Изменить размер шрифта - +
Вечерний секс был, ну, фундаментальным видом секса, так ведь? Это был секс, варьирующийся от обволакивающего счастья через сонное согласие до раздраженного: „Послушай, мы же легли пораньше из-за ЭТОГО, так почему бы нам не приступить?“ Вечерний секс был таким прекрасным или безразличным и, уж во всяком случае, максимально непредсказуемым, насколько способен быть секс. А вот дневной секс никогда не бывал вежливым закруглением, это был целеустремленный преднамеренный секс. И порой он странным образом нашептывал вам (даже если вы состояли в браке): „Это то, чем мы занимаемся сейчас, и я все равно хочу провести вечер с тобой“. Дневной секс приносил вам вот такие нежданные утешения.
   После возвращения из Франции Энн как-то раз ушла домой с работы пораньше. Но когда она добралась домой, Грэма там не оказалось, хотя он сказал, что никуда уходить не намерен. Она перегрелась, хотела пить и разочарованно, с обидой бродила из комнаты в комнату. Сварила себе чашку кофе. Прихлебывая его, она медленно катила без тормозов вниз к разочарованию и дальше. Заняться любовью они не могут; он взял, да и дернул куда-то, а вот если бы он обладал инстинктом предви… Она про себя ворчала на структуральную неспособность мужчин улавливать настроения, ловить день. Потом она прервала себя: а вдруг он ушел, собираясь вернуться вовремя. Что, если что-то случилось? Сколько требуется времени, чтобы узнать? Кто тебе позвонит? Через пятнадцать секунд она уже достигла предвещательного вдовства. Ну так давай умирай не возвращайся увидишь насколько мне все равно. В быстрой последовательности она увидела автобус, стоящий поперек улицы, раздавленные очки, простыню в руках санитаров.

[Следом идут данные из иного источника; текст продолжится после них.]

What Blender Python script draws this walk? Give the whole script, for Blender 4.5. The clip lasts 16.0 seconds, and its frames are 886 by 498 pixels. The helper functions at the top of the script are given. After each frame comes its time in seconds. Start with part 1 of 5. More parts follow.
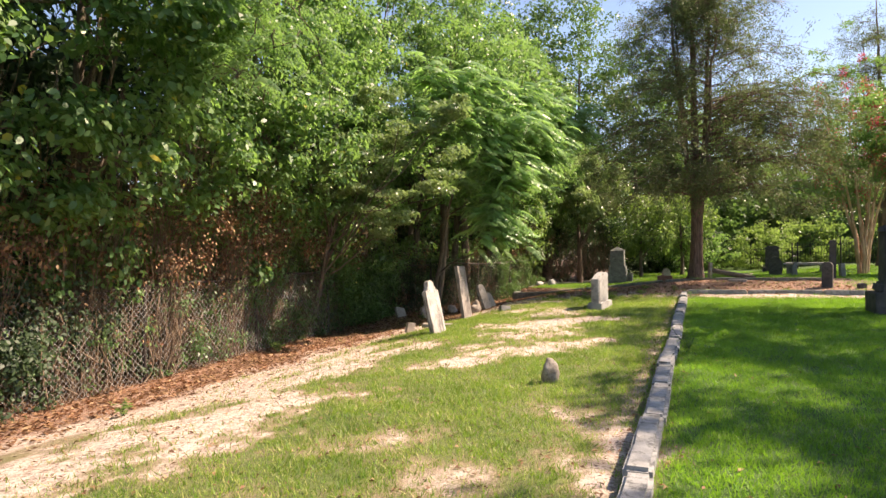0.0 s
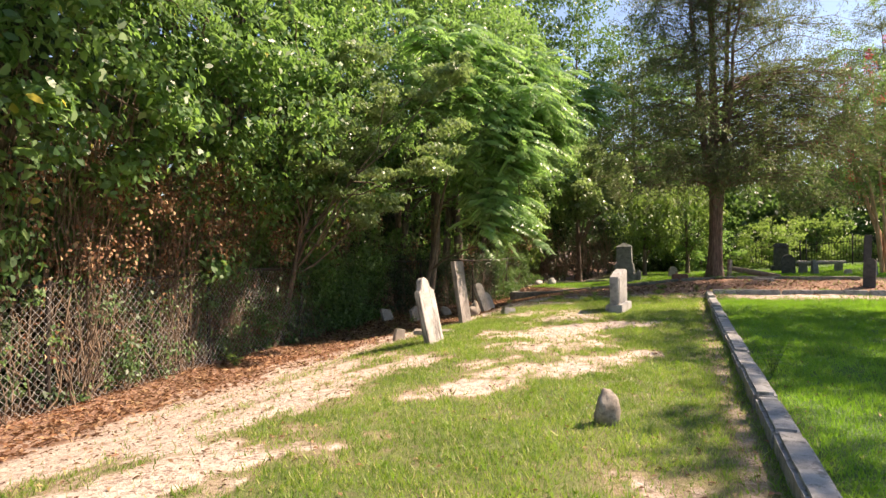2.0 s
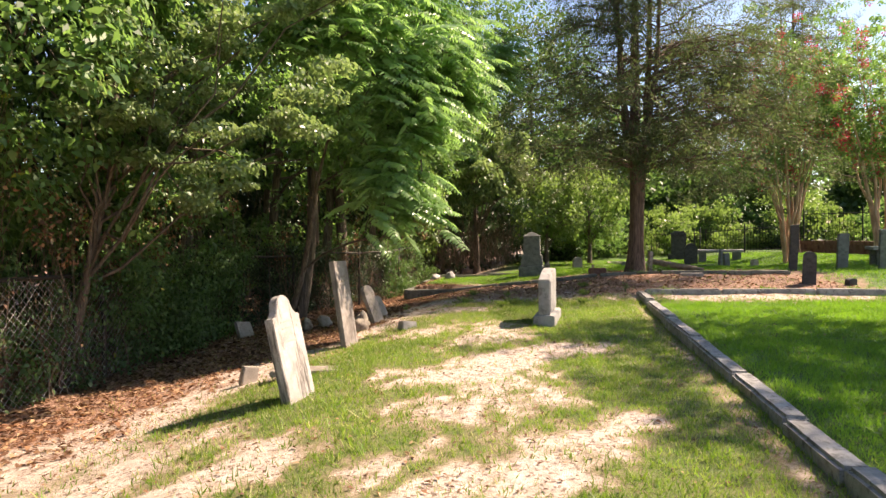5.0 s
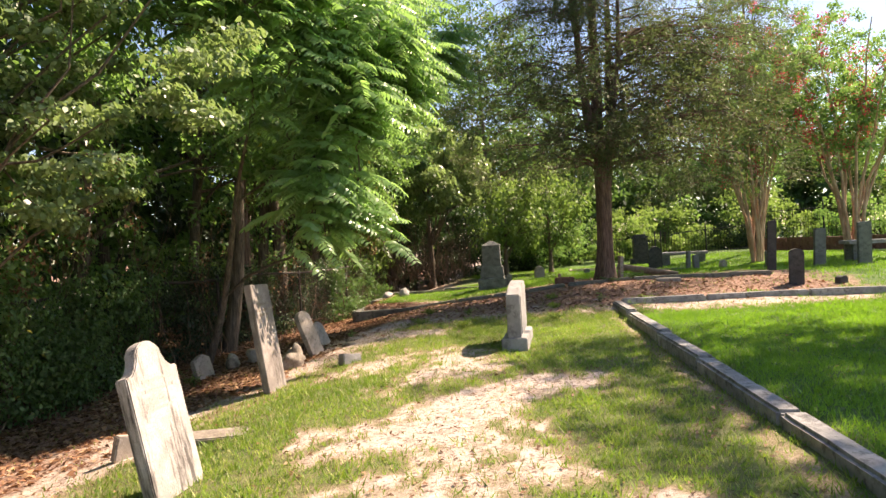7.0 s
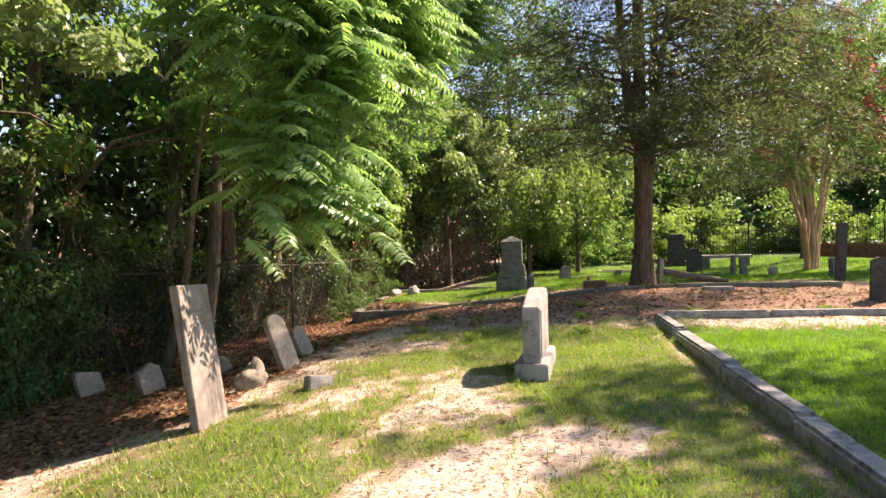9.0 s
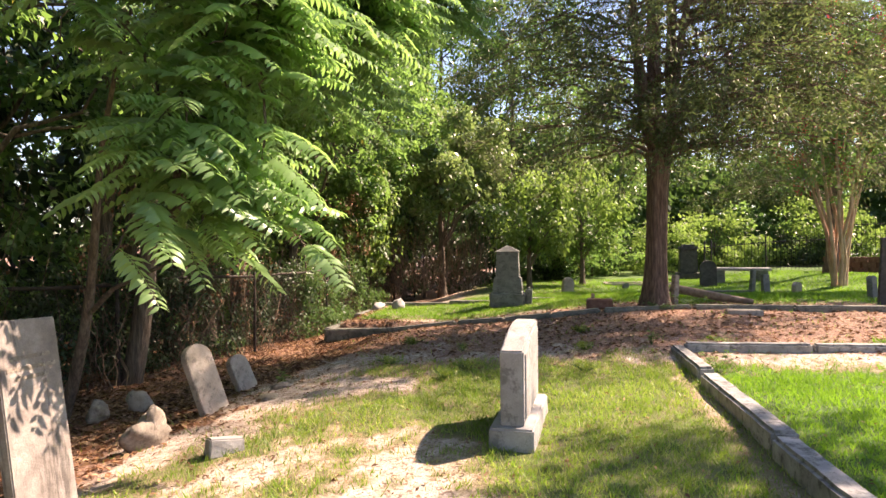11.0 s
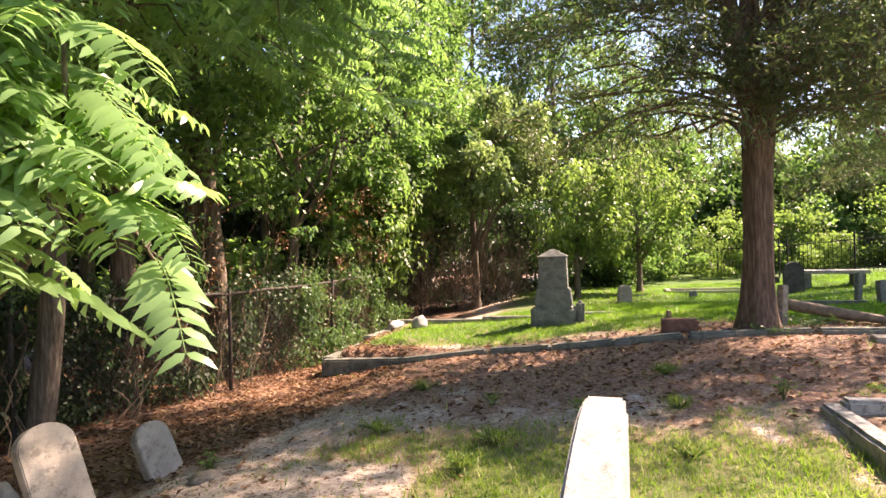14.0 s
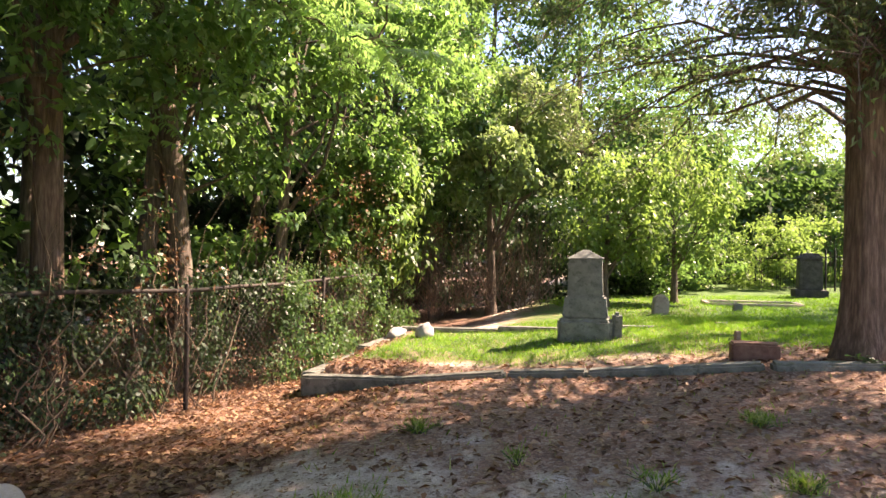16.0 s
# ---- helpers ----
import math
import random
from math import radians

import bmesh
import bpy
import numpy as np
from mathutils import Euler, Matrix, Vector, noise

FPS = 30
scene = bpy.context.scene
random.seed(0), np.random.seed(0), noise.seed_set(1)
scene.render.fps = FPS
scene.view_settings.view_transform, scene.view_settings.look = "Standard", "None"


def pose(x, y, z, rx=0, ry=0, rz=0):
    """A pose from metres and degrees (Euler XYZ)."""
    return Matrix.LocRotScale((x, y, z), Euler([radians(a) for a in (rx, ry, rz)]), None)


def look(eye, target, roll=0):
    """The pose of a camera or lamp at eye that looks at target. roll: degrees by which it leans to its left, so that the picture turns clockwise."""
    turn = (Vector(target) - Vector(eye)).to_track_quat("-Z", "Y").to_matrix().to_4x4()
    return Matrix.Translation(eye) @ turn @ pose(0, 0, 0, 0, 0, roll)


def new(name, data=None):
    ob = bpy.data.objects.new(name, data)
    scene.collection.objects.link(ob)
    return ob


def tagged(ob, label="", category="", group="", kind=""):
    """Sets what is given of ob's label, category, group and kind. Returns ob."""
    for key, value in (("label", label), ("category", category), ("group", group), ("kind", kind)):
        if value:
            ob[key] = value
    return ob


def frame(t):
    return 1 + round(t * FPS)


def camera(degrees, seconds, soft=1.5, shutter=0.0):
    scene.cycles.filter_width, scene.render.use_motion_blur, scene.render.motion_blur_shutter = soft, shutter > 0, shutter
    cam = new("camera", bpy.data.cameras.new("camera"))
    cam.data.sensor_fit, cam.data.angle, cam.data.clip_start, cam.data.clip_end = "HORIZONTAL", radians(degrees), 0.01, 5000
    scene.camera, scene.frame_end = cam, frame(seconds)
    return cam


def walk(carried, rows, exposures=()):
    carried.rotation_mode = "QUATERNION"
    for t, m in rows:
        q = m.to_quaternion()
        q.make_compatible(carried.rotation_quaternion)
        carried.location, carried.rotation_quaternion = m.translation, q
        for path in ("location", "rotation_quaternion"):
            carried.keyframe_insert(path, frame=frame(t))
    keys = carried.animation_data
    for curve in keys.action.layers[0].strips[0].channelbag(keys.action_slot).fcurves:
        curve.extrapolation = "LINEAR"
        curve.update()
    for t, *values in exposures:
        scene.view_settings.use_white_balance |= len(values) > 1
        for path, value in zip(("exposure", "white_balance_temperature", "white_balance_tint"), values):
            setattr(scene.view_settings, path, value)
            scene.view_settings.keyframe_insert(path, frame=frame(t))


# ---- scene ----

   Тут она вспомнила Марджи, свою школьную подругу, которая лет в двадцать пять влюбилась в женатого. Он бросил семью, поселился с ней, перевез свои вещи и получил развод. Они подумывали о детях. Два месяца спустя он умер от совершенно нормальной, чрезвычайно редкой болезни крови. Годы спустя Марджи призналась Энн в своих тогдашних чувствах. „Я очень его любила. Я думала провести с ним всю жизнь. Я сломала его семью, а потому, даже если бы расхотела идти с ним до конца, все равно пошла бы. Затем он начал бледнеть, худеть и отодвигаться от меня все дальше и дальше, и я смотрела, как он умирает. А на другой день после его смерти я обнаружила, как во мне что-то говорит „ты свободна“. Опять и опять „ты свободна“, хотя я вовсе этого не хотела“.
   Тогда Энн не поняла, только в эту минуту. Она хотела, чтобы Грэм был дома сейчас, живой и здоровый; кроме того, она хотела его под колесами автобуса, растянувшимся, обгорелым на рельсах подземки, проткнутым колонкой автомобильного руля. Оба желания сосуществовали; они даже не думали вступать в войну.
   К тому времени, когда Грэм вернулся домой около семи, ее чувства улеглись. Он объявил, что внезапно вспомнил что-то, о чем следовало справиться в библиотеке. Она даже не подумала, верить ему или нет, больше не спрашивала, не видел ли он в последние дни какие-нибудь хорошие новые фильмы. Он, казалось, не считал, что ему следовало бы извиниться. Был он каким-то притихшим и пошел принять душ.
   Грэм более или менее сказал правду. Утром, когда Энн ушла, он дочитал газету и вымыл посуду. Потом бродил по дому, как грабитель, удивляясь каждой комнате. И, как всегда, в заключение оказался у себя в кабинете. Да, он мог бы приняться за новую биографию Бальфура, к которой уже настолько приступил, что купил ее. И охотно, так как нынешние биографии — во всяком случае, такое у него сложилось впечатление, — все больше и больше сосредоточивались на сексе. Историки, летаргические мудаки даже в самые лучшие времена, наконец-то открыли отфильтрованного Фрейда. Внезапно все свелось к сексу. Был ли Бальфур на высоте? Был ли у Гитлера крипторхизм?[13] Был ли Сталин Большим Террором в постели? Такой исследовательский метод, пришел к выводу Грэм, сулил примерно те же результаты, что и перелопачивание океана государственных документов.